Work to do. Among the lines of data below, reproduce only those from the one with "for curve in" through the one with "scene.view_settings.exposure = 0.13", exactly as they stand, both ends included.

== == ==

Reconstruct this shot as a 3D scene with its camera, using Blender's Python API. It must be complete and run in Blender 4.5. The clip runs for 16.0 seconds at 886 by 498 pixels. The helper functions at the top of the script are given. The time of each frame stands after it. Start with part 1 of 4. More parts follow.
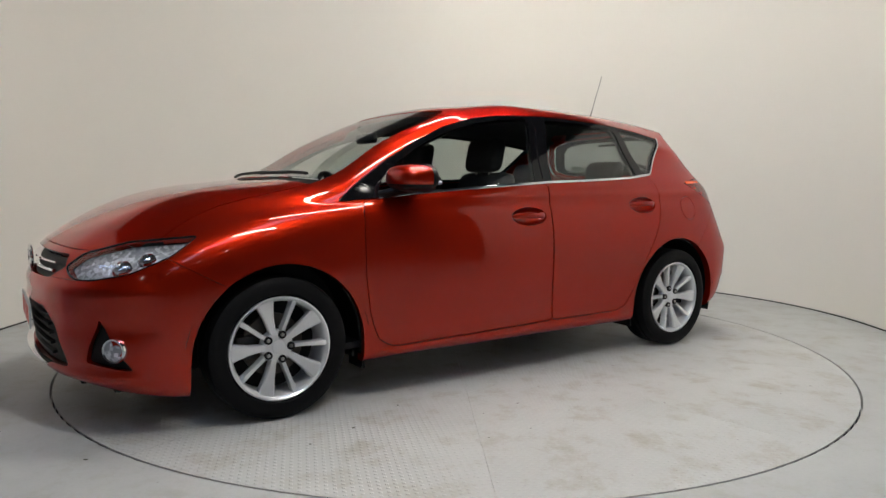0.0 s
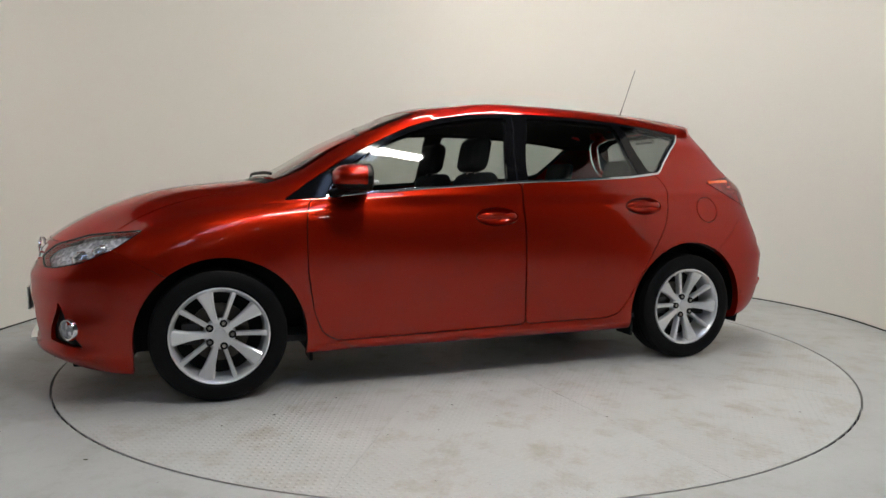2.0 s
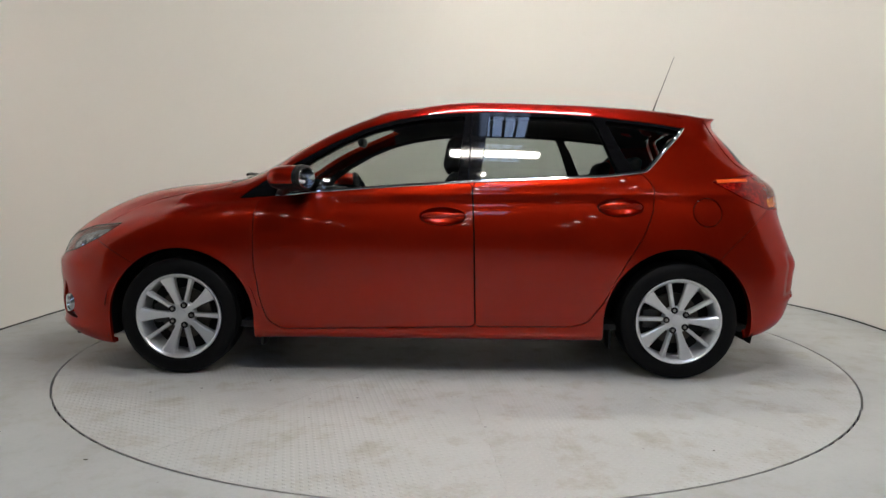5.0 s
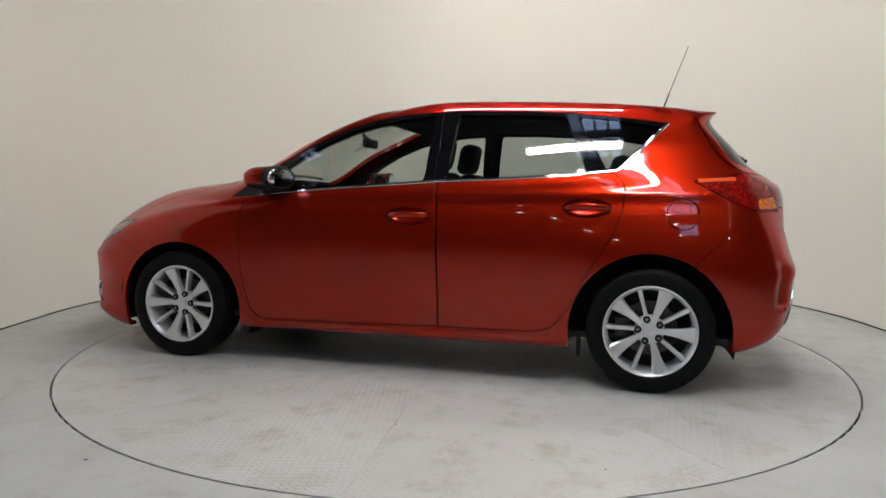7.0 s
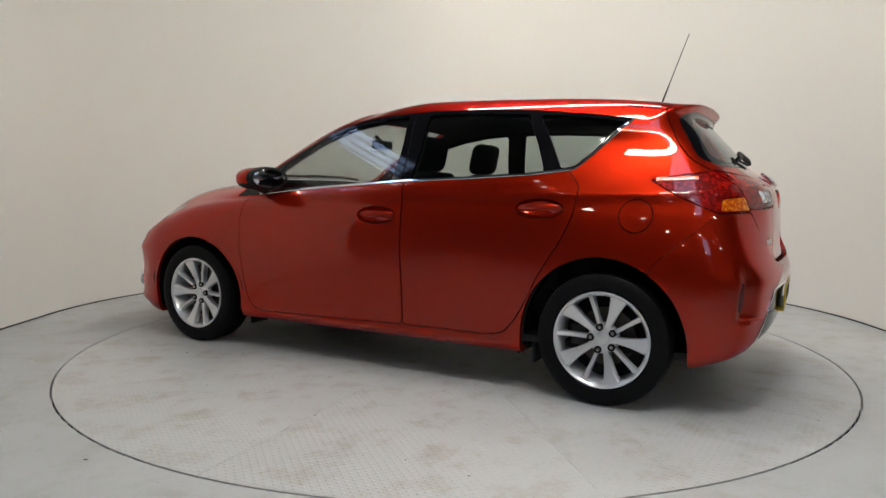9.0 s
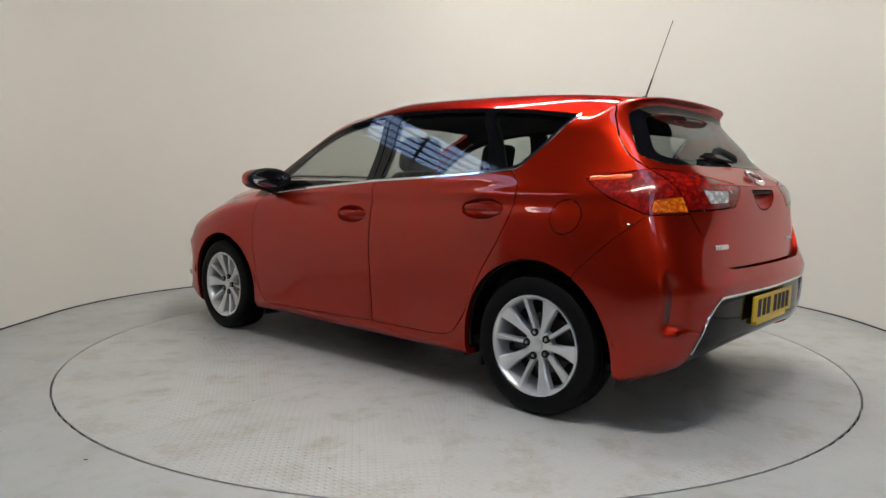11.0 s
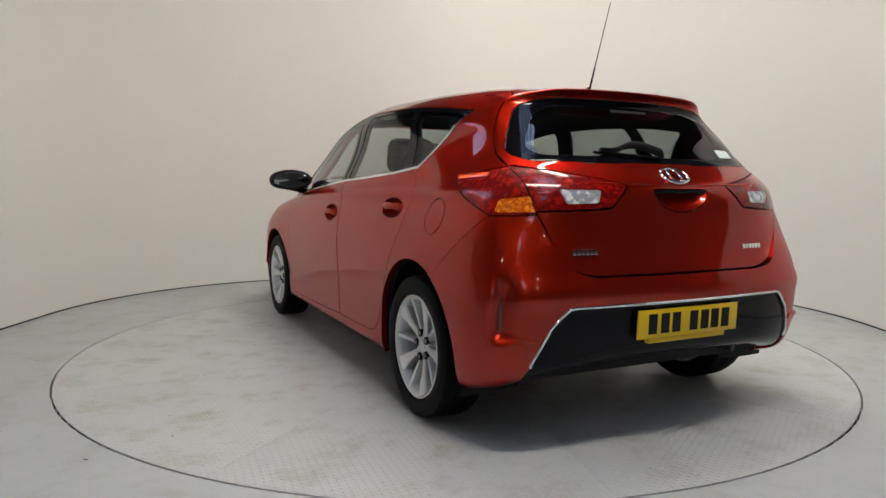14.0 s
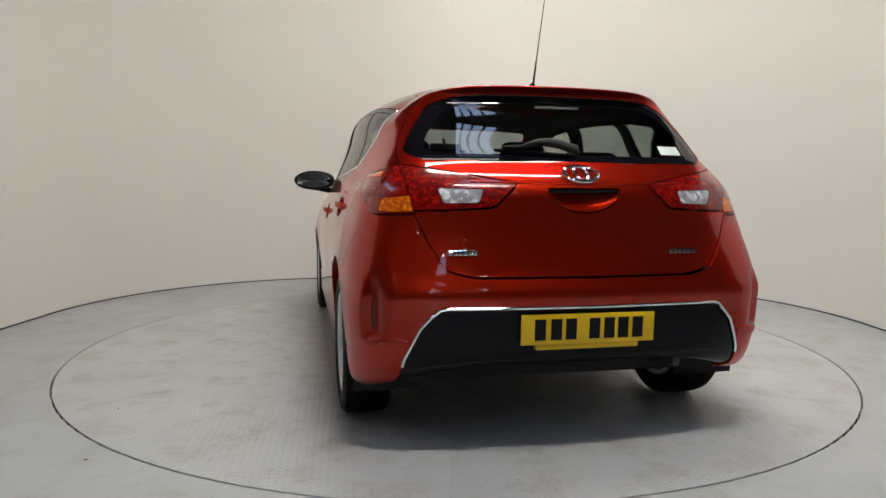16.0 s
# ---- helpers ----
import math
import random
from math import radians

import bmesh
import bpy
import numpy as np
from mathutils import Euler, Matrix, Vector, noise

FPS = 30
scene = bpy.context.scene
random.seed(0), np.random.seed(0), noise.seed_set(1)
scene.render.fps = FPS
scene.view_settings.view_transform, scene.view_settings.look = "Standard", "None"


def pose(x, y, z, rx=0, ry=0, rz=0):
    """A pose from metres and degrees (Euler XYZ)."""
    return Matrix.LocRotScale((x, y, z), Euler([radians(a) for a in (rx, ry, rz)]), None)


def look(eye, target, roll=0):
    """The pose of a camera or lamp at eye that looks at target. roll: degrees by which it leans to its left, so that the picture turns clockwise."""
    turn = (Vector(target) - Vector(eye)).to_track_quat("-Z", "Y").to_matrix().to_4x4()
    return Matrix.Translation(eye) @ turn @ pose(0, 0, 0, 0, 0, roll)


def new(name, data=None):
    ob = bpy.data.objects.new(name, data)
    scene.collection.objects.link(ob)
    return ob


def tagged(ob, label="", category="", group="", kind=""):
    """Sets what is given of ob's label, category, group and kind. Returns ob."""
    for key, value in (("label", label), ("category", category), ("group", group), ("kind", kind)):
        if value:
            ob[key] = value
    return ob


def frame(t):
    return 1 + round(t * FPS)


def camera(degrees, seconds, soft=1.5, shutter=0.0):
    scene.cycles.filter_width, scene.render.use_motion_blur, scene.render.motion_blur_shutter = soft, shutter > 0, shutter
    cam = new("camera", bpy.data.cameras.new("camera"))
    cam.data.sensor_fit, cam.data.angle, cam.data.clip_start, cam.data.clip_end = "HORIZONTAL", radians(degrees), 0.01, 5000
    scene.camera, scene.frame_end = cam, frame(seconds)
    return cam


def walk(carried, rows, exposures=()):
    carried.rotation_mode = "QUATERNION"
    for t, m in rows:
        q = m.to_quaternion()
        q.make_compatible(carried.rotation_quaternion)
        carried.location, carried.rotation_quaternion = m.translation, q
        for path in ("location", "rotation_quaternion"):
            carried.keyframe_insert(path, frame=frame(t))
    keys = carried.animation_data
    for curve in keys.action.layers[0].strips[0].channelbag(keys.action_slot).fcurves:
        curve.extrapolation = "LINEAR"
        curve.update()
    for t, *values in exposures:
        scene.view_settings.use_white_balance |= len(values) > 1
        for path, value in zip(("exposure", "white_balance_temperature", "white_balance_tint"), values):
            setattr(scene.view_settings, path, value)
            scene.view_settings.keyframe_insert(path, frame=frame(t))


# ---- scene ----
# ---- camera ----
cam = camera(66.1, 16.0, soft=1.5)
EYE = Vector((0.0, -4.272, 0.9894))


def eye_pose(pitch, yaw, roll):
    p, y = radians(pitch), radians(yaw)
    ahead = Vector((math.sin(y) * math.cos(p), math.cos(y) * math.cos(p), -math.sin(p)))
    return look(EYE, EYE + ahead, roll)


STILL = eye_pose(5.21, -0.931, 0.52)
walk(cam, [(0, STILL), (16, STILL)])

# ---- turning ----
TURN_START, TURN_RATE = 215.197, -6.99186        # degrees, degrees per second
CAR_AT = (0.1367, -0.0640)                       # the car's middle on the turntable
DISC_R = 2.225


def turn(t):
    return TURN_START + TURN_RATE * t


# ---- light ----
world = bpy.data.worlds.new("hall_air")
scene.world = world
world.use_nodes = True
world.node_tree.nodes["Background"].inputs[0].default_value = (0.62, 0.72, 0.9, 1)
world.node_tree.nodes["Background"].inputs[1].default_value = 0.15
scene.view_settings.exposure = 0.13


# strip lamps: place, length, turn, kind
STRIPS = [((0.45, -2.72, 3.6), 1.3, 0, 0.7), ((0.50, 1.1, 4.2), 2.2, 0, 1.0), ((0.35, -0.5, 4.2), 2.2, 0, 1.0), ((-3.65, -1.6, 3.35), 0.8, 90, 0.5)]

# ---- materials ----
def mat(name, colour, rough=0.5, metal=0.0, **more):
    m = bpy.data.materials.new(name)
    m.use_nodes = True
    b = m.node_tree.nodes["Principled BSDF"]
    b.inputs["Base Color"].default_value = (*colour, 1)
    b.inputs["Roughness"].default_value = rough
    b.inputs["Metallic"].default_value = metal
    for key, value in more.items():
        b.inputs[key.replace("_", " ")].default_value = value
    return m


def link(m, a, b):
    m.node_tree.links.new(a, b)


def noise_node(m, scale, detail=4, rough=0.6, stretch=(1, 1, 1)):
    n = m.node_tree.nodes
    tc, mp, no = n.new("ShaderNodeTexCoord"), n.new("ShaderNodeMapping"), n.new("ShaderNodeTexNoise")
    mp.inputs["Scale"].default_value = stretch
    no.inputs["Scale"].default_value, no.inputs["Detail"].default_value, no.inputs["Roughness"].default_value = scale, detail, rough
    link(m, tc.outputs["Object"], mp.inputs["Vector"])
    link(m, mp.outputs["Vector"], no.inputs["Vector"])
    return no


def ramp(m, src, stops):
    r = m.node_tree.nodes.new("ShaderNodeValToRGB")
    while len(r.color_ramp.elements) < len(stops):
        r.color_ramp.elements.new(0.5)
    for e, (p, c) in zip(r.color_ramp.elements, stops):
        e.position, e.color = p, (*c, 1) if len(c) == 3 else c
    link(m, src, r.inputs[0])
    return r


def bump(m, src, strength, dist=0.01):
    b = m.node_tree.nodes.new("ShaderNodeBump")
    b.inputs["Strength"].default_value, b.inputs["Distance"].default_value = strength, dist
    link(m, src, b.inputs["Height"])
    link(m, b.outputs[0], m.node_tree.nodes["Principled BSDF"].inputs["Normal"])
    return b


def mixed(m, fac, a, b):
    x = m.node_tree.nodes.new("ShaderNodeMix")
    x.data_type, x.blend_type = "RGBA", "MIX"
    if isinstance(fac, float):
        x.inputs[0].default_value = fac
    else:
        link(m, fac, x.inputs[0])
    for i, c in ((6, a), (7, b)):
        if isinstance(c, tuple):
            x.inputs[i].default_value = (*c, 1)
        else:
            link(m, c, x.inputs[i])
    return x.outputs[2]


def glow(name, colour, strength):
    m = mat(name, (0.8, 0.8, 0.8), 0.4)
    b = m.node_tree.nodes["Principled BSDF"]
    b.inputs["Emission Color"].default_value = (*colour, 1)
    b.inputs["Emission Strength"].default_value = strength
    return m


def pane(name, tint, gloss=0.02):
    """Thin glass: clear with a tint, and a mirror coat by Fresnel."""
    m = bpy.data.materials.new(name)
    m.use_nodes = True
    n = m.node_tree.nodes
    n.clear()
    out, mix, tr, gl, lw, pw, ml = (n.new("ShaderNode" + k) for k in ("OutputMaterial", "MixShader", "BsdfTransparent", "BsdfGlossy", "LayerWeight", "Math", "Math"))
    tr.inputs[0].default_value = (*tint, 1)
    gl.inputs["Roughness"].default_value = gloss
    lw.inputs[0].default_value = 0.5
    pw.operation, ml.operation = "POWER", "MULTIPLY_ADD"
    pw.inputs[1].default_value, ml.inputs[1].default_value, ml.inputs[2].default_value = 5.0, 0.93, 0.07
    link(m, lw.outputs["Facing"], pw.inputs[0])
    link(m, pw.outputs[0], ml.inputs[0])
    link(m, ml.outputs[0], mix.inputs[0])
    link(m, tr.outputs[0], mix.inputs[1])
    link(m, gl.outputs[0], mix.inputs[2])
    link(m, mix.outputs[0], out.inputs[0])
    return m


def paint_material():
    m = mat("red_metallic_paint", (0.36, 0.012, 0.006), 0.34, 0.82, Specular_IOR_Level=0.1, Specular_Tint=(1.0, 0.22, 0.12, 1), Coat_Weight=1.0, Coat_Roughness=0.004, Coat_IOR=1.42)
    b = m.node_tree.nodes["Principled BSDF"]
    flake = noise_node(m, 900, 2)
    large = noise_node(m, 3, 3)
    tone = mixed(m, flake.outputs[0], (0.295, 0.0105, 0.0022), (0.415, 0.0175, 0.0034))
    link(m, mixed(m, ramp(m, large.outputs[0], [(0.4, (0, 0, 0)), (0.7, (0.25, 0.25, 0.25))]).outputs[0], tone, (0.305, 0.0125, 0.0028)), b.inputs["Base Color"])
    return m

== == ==

Full solution.
    for curve in keys.action.layers[0].strips[0].channelbag(keys.action_slot).fcurves:
        curve.extrapolation = "LINEAR"
        curve.update()
    for t, *values in exposures:
        scene.view_settings.use_white_balance |= len(values) > 1
        for path, value in zip(("exposure", "white_balance_temperature", "white_balance_tint"), values):
            setattr(scene.view_settings, path, value)
            scene.view_settings.keyframe_insert(path, frame=frame(t))


# ---- scene ----
# ---- camera ----
cam = camera(66.1, 16.0, soft=1.5)
EYE = Vector((0.0, -4.272, 0.9894))


def eye_pose(pitch, yaw, roll):
    p, y = radians(pitch), radians(yaw)
    ahead = Vector((math.sin(y) * math.cos(p), math.cos(y) * math.cos(p), -math.sin(p)))
    return look(EYE, EYE + ahead, roll)


STILL = eye_pose(5.21, -0.931, 0.52)
walk(cam, [(0, STILL), (16, STILL)])

# ---- turning ----
TURN_START, TURN_RATE = 215.197, -6.99186        # degrees, degrees per second
CAR_AT = (0.1367, -0.0640)                       # the car's middle on the turntable
DISC_R = 2.225


def turn(t):
    return TURN_START + TURN_RATE * t


# ---- light ----
world = bpy.data.worlds.new("hall_air")
scene.world = world
world.use_nodes = True
world.node_tree.nodes["Background"].inputs[0].default_value = (0.62, 0.72, 0.9, 1)
world.node_tree.nodes["Background"].inputs[1].default_value = 0.15
scene.view_settings.exposure = 0.13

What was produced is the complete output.